In person, one discovers that many of Fernandez's canvases are overwhelmingly enormous, one measuring a whopping 8 by 14 feet — the perfect finishing touch for an upscale corporate conference room or the lobby of a hip hotel. One also discovers that these are not actually paintings, but rather "collage paintings" or "paintings with paper," as the artist himself labels them.

And, face to face with Fernandez's work, one quickly determines that, beneath a razor-thin veneer of what masquerades as conceptual content, there isn't much else to be discovered.

The artist behind these multi-layered canvases earned a bachelor of fine arts degree in graphic design and painting from the University of Texas at El Paso in 2001. Fernandez claims in a written artist statement that his "work is based on his curiosity of the relationships between people in society and how these relationships impact his personality and life experiences," though the paintings in the Gebert show certainly fail to venture into the territory of the patently personal, emotional, or experiential.

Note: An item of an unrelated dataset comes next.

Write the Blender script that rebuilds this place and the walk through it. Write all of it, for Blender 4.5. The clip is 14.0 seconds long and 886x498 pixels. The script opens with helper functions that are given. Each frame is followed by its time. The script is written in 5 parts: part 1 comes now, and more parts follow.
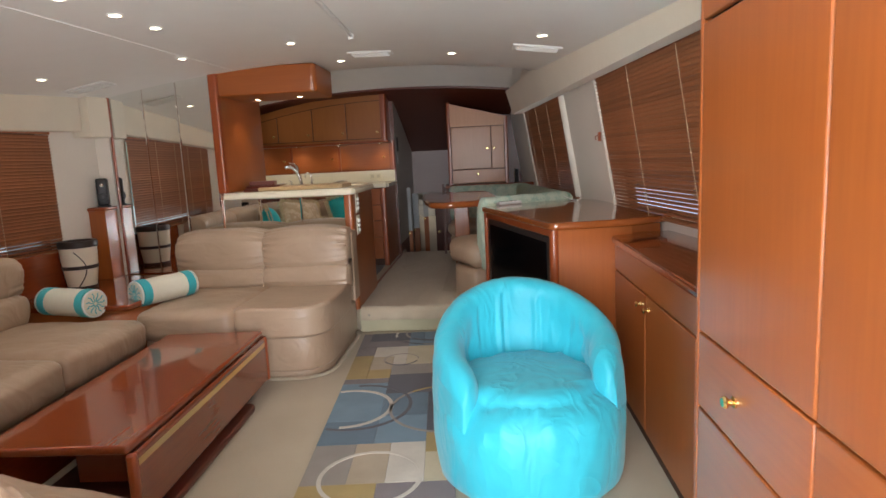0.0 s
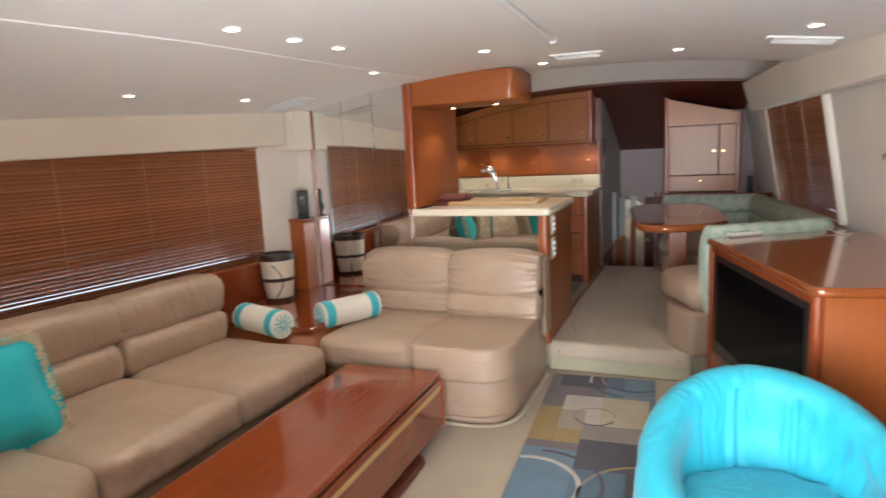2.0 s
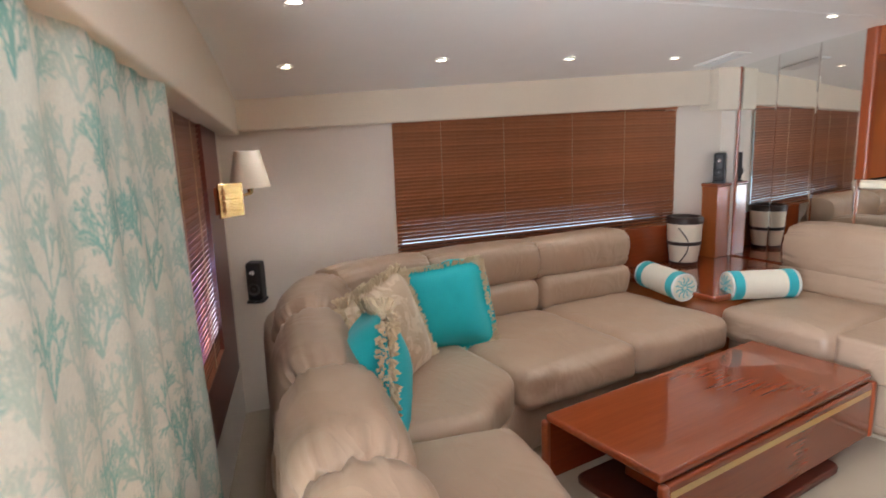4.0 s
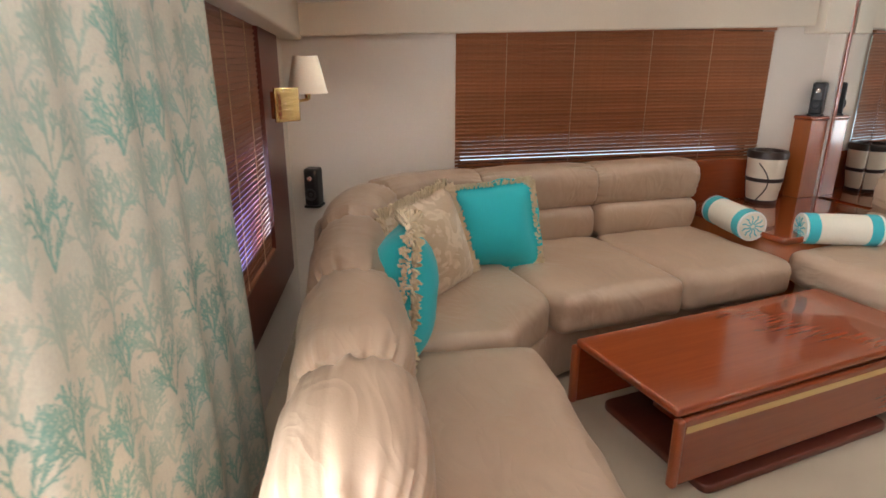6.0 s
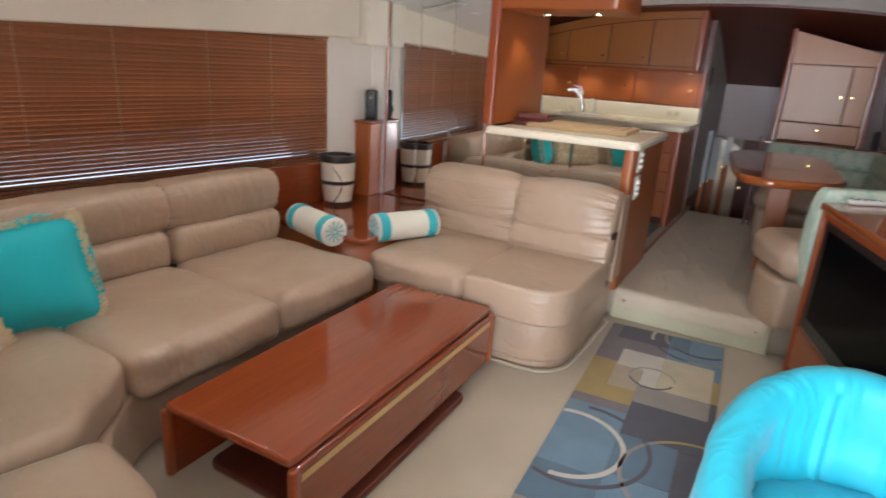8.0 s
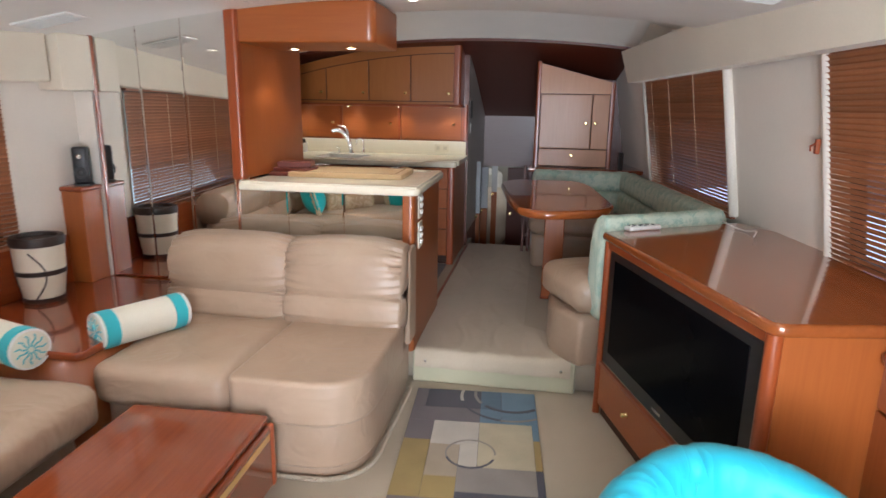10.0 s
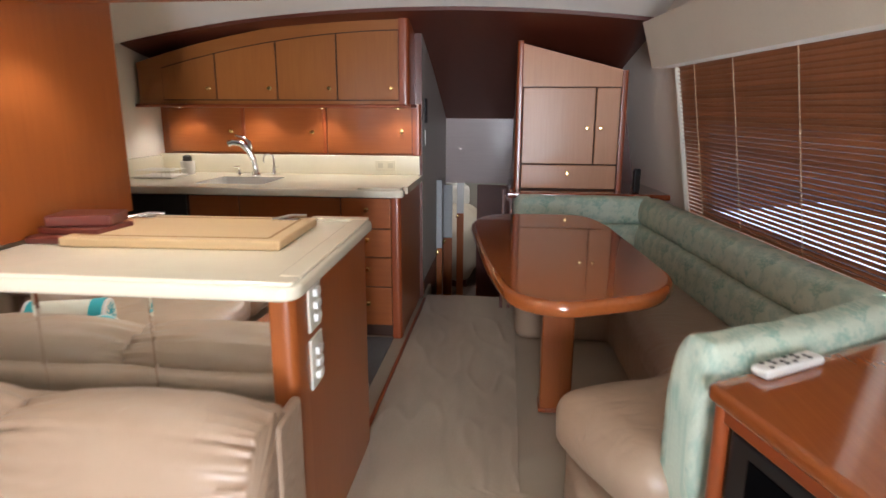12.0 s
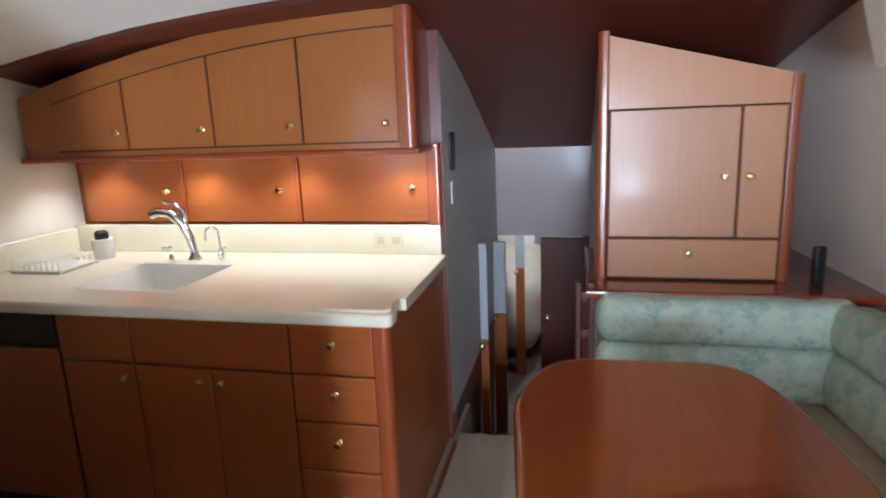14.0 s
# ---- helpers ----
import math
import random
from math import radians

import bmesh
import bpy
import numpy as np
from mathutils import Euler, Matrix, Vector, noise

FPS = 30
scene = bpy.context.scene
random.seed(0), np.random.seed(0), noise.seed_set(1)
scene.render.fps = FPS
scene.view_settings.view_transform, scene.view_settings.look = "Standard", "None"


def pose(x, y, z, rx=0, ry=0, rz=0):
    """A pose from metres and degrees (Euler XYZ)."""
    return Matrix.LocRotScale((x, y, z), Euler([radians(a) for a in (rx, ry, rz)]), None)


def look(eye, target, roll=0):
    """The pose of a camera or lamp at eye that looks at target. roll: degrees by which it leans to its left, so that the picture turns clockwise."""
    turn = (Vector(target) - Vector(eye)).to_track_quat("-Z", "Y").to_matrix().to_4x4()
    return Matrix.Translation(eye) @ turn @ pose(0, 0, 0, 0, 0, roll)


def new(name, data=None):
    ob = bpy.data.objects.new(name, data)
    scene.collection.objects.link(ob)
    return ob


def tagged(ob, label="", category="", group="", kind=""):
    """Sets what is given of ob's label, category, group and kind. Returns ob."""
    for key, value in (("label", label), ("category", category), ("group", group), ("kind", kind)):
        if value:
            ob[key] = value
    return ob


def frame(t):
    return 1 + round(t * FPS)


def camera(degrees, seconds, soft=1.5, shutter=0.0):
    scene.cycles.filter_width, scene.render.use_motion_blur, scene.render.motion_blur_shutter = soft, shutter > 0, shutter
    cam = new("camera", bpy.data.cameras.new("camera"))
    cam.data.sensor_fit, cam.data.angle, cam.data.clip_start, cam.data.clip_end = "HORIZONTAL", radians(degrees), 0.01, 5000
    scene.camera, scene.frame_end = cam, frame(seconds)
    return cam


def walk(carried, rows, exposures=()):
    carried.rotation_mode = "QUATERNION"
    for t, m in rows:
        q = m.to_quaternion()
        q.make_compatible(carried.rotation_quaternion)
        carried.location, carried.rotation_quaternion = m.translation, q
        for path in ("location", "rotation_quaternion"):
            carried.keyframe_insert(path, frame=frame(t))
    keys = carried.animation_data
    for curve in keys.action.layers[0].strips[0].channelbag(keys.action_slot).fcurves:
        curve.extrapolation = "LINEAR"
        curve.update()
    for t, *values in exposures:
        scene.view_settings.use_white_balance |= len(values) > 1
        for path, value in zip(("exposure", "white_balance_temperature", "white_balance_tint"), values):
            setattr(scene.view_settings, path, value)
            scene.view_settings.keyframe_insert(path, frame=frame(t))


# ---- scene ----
# ---------------------------------------------------------------- camera
cam = camera(73.0, 14.0, soft=1.6, shutter=0.4)
PATH = [
    (0, (0.962, 0.034, 1.299), (0.813, 2.006, 1.005), -2.8),
    (0.5, (0.939, 0.23, 1.322), (0.77, 2.202, 1.032), -2.6),
    (1, (0.944, 0.545, 1.435), (0.671, 2.504, 1.136), -2.2),
    (1.5, (0.919, 0.587, 1.52), (0.407, 2.495, 1.212), -1.9),
    (2, (0.894, 0.581, 1.51), (0.105, 2.392, 1.196), -2.8),
    (2.5, (0.886, 0.539, 1.497), (-0.205, 2.185, 1.179), -3.8),
    (3, (0.872, 0.493, 1.479), (-0.475, 1.936, 1.157), -3.6),
    (3.5, (0.889, 0.473, 1.499), (-0.679, 1.665, 1.154), -3.4),
    (4, (0.884, 0.466, 1.471), (-0.828, 1.434, 1.105), -2.2),
    (6.3, (0.965, 0.685, 1.455), (-0.804, 1.375, 0.829), 0.2),
    (6.5, (0.96, 0.749, 1.456), (-0.788, 1.486, 0.821), -0.1),
    (7, (0.898, 0.874, 1.482), (-0.692, 1.894, 0.826), 0.3),
    (7.5, (0.81, 0.862, 1.486), (-0.474, 2.251, 0.835), 2.0),
    (8, (0.775, 0.843, 1.519), (-0.173, 2.498, 0.917), 3.5),
    (8.5, (0.768, 0.854, 1.536), (0.04, 2.639, 1.002), 3.0),
    (9, (0.742, 0.934, 1.52), (0.193, 2.796, 1.04), 1.9),
    (9.2, (0.711, 0.993, 1.522), (0.224, 2.874, 1.049), 1.6),
    (11.3, (0.522, 2.458, 1.532), (0.311, 4.394, 1.076), 0.6),
    (11.5, (0.505, 2.646, 1.527), (0.295, 4.581, 1.071), 0.5),
    (12, (0.481, 3.101, 1.527), (0.279, 5.038, 1.072), 0.2),
    (12.5, (0.503, 3.605, 1.533), (0.308, 5.544, 1.084), -0.3),
    (13, (0.486, 4.091, 1.534), (0.281, 6.03, 1.087), -0.5),
    (13.5, (0.459, 4.412, 1.568), (0.199, 6.345, 1.126), -1.1),
    (14, (0.469, 4.738, 1.668), (0.027, 6.641, 1.237), -2.3),
]
walk(cam, [(t, look(eye, target, roll)) for t, eye, target, roll in PATH],
     exposures=[(0.0, -0.50, 6500, 10), (0.6, -0.30, 6450, 10), (1.5, -0.06, 6350, 10), (3.0, -0.02, 6250, 10), (4.0, -0.02, 5950, 10), (6.5, -0.10, 6350, 10),
                (9.0, -0.04, 5850, 9), (11.5, 0.38, 6050, 10), (12.5, 0.62, 6100, 10), (13.5, 1.02, 5650, 8), (14.0, 1.02, 5250, 5)])

# ---------------------------------------------------------------- world and lights
world = bpy.data.worlds.new("sky")
scene.world = world
world.use_nodes = True
wn = world.node_tree
sky = wn.nodes.new("ShaderNodeTexSky")
sky.sky_type, sky.sun_disc = "NISHITA", False
sky.sun_elevation, sky.sun_rotation = radians(43), radians(100)
wn.links.new(sky.outputs[0], wn.nodes["Background"].inputs[0])
wn.nodes["Background"].inputs[1].default_value = 0.15

sun = new("sun", bpy.data.lights.new("sun", "SUN"))
sun.data.energy, sun.data.angle, sun.data.color = 4.5, radians(0.5), (1.0, 0.95, 0.87)
sun.matrix_world = look((0, 0, 0), (-0.80, 0.14, -0.76))


def area_lamp(name, eye, target, w, h, power, color):
    la = bpy.data.lights.new(name, "AREA")
    la.shape, la.size, la.size_y, la.energy, la.color = "RECTANGLE", w, h, power, color
    ob = new(name, la)
    ob.matrix_world = look(eye, target)
    return ob


# daylight that comes in at the open aft door
area_lamp("door_daylight", (0.60, -1.40, 1.05), (0.70, 4.0, 1.05), 2.3, 1.85, 330, (0.94, 0.96, 1.0))


# added fill lamp out in the cockpit, aimed up to brighten the port ceiling
area_lamp("ceiling_fill", (1.75, -1.0, 0.12), (-1.1, 2.4, 2.0), 1.5, 0.9, 330, (0.96, 0.96, 1.0))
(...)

A Mexican American who spent his first 25 years in Mexico, the artist attended high school in the cartel-ravaged city of Juárez. Fernandez seems to have eschewed the notion of incorporating any traces of his cultural or idiosyncratic history into his most recent work. Instead, he has embraced a vanilla-tinged universality easily accessible to all and guaranteed to offend absolutely none.

Mechanical objects (many related to aviation) in 3-D schematic form, hand tools (shades of Jim Dine) and pipe fittings, all of which are usually rendered in black and white, appear frequently in the foreground of Fernandez's canvases. As if to alert us to the fact that, in contrast to manmade objects, organic forms breathe life, the artist creates layered backdrops with color and competing patterns, frequently within the confining boundaries of geometric shapes. Fernandez's combination of techniques, styles, and media — Victorian-style cabbage rose wallpaper, maps, sewing instructions, technical specs, stenciled lace and leaf patterns crafted from tar and acrylic — owe an obvious debt to German artist Sigmar Polke.

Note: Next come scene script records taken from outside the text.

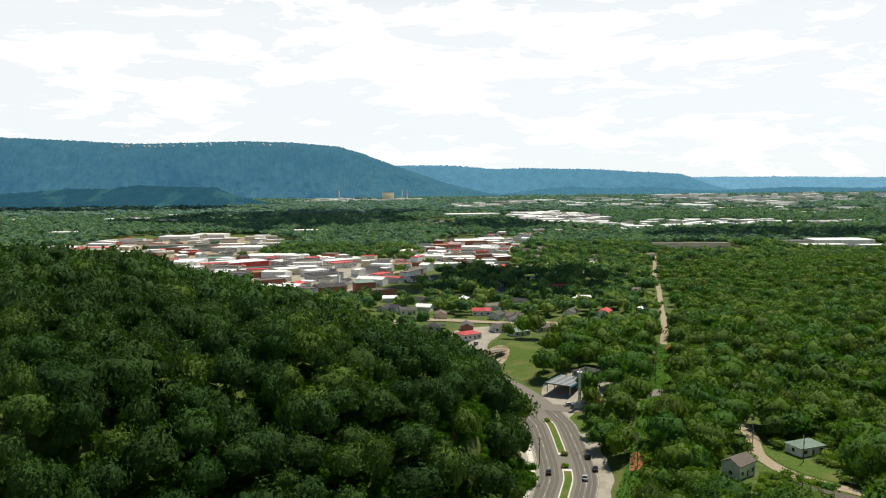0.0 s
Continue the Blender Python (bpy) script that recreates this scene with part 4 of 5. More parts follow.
# houses among the trees
building("white_cottage", "small white cottage with a brown gable roof", 90.4, 231.5, 38, 8.6, 6.2, 4.0, "gable", BROWN_ROOF, WHITE_WALL, 1.9, windows=3, category="house")
building("long_house", "long low house with a brown gable roof", 106, 206.8, -44, 15.5, 7.2, 2.8, "gable", BROWN_ROOF, CREAM_WALL, 1.7, windows=5, category="house")
building("green_house", "pale house with a green hipped roof", 120.5, 251.5, 20, 10, 7, 2.8, "hip", GREEN_ROOF, WHITE_WALL, 2.0, windows=3, category="house")
building("lawn_house", "white house with a grey gable roof above a lawn", -166, 173, 15, 13, 7.5, 3.0, "gable", TAN_ROOF, WHITE_WALL, 1.8, windows=4, category="house")
building("hilltop_house", "pale grey house with a gable roof on the hilltop", -224, 317, 25, 13, 8, 3.2, "gable", TAN_ROOF, WHITE_WALL, 2.0, windows=4, category="house")
building("field_house", "brown-roofed house at the edge of a dry field", 123, 47, 40, 13, 8, 2.8, "hip", BROWN_ROOF, BRICK, 2.0, windows=4, category="house")
building("hidden_house", "grey-roofed house among the trees", 41, 119.5, -12, 9.5, 7.5, 2.8, "gable", GRAY_ROOF, WHITE_WALL, 1.8, windows=3, category="house")

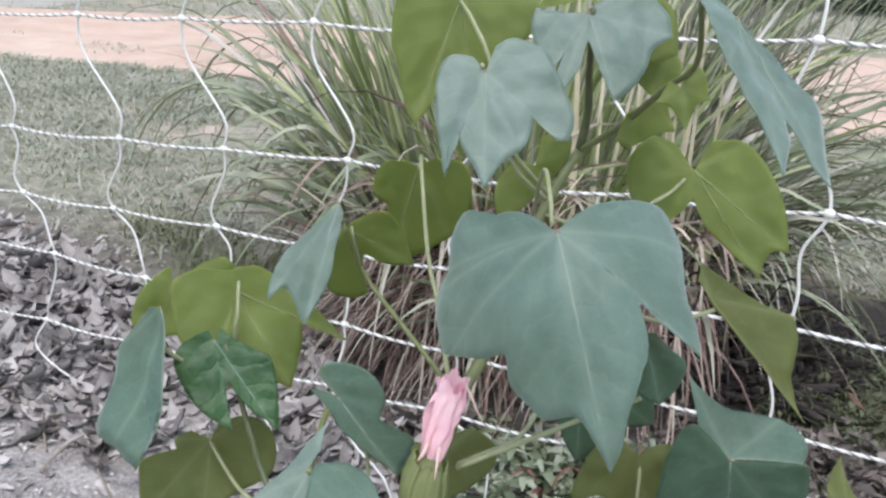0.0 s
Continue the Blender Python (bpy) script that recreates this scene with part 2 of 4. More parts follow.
CREAM = plain("bleached_sheath", [(0.2, (0.27, 0.235, 0.15)), (0.5, (0.40, 0.355, 0.24)), (0.8, (0.52, 0.475, 0.345))], 25, 0.65, 0.4, 0.001, 0.3, vary=0.4)
BLADE_FRESH = foliage("fresh_grass_blade", [(0.12, (0.10, 0.128, 0.052)), (0.36, (0.225, 0.268, 0.115)), (0.56, (0.335, 0.375, 0.185)), (0.82, (0.50, 0.50, 0.32))], 16, 0.5, 0.5, (0.22, 0.28, 0.06), 0.3, island=0.6)
BLADE_ONE = foliage("arching_blade", [(0.15, (0.13, 0.161, 0.098)), (0.5, (0.25, 0.28, 0.176)), (0.85, (0.497, 0.475, 0.393))], 16, 0.5, 0.5, (0.20, 0.22, 0.09), 0.25, vary=0.6)
# dead brown sheaths darkened to near black, the clump's inner shade as colour
SHEATH = plain("shade_dark_sheaths", [(0.2, (0.011, 0.008, 0.007)), (0.5, (0.026, 0.02, 0.019)), (0.8, (0.058, 0.048, 0.042))], 40, 0.85, 0.6, 0.002, 0.2, island=0.5)
STRAW = plain("dry_straw", [(0.12, (0.056, 0.035, 0.03)), (0.42, (0.132, 0.084, 0.068)), (0.64, (0.23, 0.171, 0.138)), (0.9, (0.46, 0.405, 0.325))], 30, 0.7, 0.4, 0.001, 0.3, island=0.65)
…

Polke thoroughly mystified art audiences in the 1970s and '80s by riotously mixing, layering, and reworking found objects, patterns, and his own drawings, sketches, and paintings into chaotic visual punches on canvas. All these unrelated elements he glued together with sarcasm, humor, irony, and a profound sense of tragedy. Though many of Fernandez's paintings in this show bear Polke's stylistic fingerprints, these works are conspicuously devoid of any of the uncomfortable realities or philosophical conundrums that Polke pushed us to experience.

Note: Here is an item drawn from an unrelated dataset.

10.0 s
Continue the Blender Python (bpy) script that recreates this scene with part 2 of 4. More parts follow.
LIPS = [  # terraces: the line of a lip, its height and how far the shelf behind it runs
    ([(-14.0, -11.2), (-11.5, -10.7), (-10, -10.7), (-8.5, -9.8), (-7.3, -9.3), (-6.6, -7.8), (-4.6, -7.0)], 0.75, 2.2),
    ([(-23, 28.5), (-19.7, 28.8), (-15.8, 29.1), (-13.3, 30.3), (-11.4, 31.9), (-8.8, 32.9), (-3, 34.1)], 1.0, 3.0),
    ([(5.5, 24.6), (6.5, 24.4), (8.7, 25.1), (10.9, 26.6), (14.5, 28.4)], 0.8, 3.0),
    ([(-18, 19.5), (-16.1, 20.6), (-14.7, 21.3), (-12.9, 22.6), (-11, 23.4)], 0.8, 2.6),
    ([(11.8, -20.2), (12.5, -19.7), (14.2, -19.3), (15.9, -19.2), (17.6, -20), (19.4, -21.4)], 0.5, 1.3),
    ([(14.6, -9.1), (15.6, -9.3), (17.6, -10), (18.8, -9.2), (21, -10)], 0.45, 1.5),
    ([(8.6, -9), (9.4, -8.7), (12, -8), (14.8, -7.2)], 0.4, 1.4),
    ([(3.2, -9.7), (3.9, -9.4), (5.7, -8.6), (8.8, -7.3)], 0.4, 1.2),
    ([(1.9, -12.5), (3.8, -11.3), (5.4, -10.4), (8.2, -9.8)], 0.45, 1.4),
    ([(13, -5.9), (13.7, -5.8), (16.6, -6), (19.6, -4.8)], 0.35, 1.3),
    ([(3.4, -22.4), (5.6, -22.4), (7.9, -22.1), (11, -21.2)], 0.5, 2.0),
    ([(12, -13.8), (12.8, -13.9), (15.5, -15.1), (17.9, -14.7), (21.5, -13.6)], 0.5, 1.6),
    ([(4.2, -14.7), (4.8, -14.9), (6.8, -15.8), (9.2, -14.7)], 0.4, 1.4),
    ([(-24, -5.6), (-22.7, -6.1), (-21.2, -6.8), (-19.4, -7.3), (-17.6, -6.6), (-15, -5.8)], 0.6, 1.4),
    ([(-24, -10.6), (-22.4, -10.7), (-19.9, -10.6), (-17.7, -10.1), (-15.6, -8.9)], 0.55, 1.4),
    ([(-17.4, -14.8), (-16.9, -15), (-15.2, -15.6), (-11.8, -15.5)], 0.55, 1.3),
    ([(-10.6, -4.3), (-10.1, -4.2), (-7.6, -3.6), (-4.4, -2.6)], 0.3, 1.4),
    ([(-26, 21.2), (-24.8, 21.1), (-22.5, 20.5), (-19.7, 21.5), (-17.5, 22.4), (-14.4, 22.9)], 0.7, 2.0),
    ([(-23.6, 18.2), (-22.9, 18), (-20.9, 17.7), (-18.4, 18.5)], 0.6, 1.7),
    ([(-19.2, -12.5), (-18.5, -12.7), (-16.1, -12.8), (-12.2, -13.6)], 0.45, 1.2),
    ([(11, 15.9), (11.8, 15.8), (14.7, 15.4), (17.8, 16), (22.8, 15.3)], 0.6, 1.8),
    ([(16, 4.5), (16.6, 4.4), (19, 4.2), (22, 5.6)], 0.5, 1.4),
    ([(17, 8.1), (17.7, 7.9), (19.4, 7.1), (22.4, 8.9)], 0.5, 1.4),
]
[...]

Some of Fernandez's paintings, including Application of Force in a Single Movement (2009) and The Mechanics of Airborne Maneuvers (2010), also borrow from the figurative vocabulary of Robert Longo's 1980s series "Men in the Cities." Inspired by a movie in which a man gets shot and dies, Longo sought to capture "that moment between dying and dancing" in black and white paintings that featured men in suits and women in office attire writhing/punk dancing against stark white backgrounds. Unfortunately, the silhouetted figures in Fernandez's paintings have none of the anguished torment or chaotic gestures of punk dancing suggested by Longo's figures, coming off more like striped escapees from an old iPod commercial.

This is not to say that Fausto Fernandez isn't technically accomplished. But it's pretty obvious that form definitely trumps subject matter in these paintings. It may very well be that the artist's graphic design aesthetic — crisp, ordered, and controlled — muscles into the picture too much, pushing conceptual concerns into the corner and getting in the way of his exploring "how [social] relationships impact his personality and life experiences."

Fernandez is teetering close to the edge of the deeply decorative in these paintings. At this point, we can only hope that he doesn't fall into the abyss.